Monday, March 05, 2007

Hysterical Perspective

A little knowledge is a dangerous thing. And then there's Victor Davis Hanson. Hanson writes,
Given all of this country's past wars involving intelligence failures, tactical and strategic blunders, congressional fights and popular anger at the president, Iraq and the rising furor over it are hardly unusual. . .
. . . consider the national mood in 1968 when the United States suffered more than 16,000 American dead in Vietnam (at that rate, we lost more troops in three months than during the entire four-year Iraqi war). In response, riots racked the country. Protesters stormed the Democratic Convention in Chicago. And a polarized country saw both Robert F. Kennedy and Martin Luther King Jr. gunned down. . . .
Optional conflicts like the Mexican War, the Philippines Insurrection, Korea and Vietnam all cost more lives than Iraq. Even our most successful wars witnessed far more lethal stupidity than seen in Baghdad. Thousands of American dead resulted from lapses like the Confederate surprise at Shiloh, Japanese surprise attacks on Pearl Harbor and the Philippines, and the German surprise attacks in the Ardennes.
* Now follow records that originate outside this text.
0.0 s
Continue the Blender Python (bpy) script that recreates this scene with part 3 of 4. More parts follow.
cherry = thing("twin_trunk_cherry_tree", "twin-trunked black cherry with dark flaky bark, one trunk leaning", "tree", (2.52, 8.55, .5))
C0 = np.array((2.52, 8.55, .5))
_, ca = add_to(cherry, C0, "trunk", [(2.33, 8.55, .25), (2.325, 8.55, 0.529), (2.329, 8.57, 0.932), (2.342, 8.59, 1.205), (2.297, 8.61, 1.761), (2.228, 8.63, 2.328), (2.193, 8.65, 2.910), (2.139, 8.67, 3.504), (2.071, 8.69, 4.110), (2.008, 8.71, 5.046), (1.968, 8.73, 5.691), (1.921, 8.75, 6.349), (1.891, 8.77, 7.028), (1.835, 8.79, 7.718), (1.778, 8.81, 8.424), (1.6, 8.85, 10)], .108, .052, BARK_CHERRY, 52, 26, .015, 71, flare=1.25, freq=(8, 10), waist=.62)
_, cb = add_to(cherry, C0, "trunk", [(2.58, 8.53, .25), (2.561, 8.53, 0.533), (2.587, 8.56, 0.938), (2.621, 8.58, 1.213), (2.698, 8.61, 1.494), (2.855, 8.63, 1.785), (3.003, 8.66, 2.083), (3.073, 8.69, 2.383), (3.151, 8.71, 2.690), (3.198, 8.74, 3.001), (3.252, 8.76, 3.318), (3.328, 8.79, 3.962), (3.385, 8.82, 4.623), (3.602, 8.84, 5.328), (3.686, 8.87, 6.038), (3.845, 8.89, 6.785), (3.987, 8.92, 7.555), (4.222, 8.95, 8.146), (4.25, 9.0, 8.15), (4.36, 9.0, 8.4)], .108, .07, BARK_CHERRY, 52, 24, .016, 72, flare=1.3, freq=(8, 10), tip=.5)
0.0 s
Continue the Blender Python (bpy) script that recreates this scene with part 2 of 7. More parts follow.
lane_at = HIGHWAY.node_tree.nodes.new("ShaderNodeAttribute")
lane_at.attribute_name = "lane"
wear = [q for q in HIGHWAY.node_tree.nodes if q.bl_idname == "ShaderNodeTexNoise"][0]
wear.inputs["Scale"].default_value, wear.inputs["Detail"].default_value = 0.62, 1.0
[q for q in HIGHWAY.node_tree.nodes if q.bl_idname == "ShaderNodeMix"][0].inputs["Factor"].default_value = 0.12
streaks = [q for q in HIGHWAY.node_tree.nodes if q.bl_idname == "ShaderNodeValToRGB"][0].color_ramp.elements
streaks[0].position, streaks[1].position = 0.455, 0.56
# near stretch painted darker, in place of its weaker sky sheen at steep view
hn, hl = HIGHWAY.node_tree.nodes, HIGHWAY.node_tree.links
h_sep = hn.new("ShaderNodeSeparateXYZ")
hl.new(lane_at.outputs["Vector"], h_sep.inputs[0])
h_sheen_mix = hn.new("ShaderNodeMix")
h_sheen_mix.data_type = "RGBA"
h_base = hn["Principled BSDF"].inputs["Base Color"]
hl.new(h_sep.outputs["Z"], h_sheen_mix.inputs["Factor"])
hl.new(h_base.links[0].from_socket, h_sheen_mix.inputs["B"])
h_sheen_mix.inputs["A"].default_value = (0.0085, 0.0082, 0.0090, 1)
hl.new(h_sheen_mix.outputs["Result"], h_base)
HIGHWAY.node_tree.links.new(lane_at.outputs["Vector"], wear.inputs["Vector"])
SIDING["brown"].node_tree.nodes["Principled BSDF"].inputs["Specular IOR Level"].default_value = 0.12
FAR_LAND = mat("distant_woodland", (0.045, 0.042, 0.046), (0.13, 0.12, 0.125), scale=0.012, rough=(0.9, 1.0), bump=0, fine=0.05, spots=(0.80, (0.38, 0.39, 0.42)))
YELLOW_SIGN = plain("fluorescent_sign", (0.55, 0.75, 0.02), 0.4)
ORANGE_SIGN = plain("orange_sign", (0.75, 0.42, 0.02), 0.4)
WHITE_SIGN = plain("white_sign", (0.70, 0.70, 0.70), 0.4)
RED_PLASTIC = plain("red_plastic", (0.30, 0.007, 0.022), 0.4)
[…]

What is the point in mentioning that past wars have been screwed up? Readers of The American Conservative, Chronicles, and other sources had plenty of warning about potential problems arising in an invasion of Iraq, usually with emphasis on the result of past Western occupations of Islamic countries--something that appears to be problematic. The issue now is whether the U.S. should consider to pour money, blood and credibility into what seems to be an obviously failed occupation and attempted nation building. Referring to miscalculations dating back to the War of 1812 offers little in the way of guidance.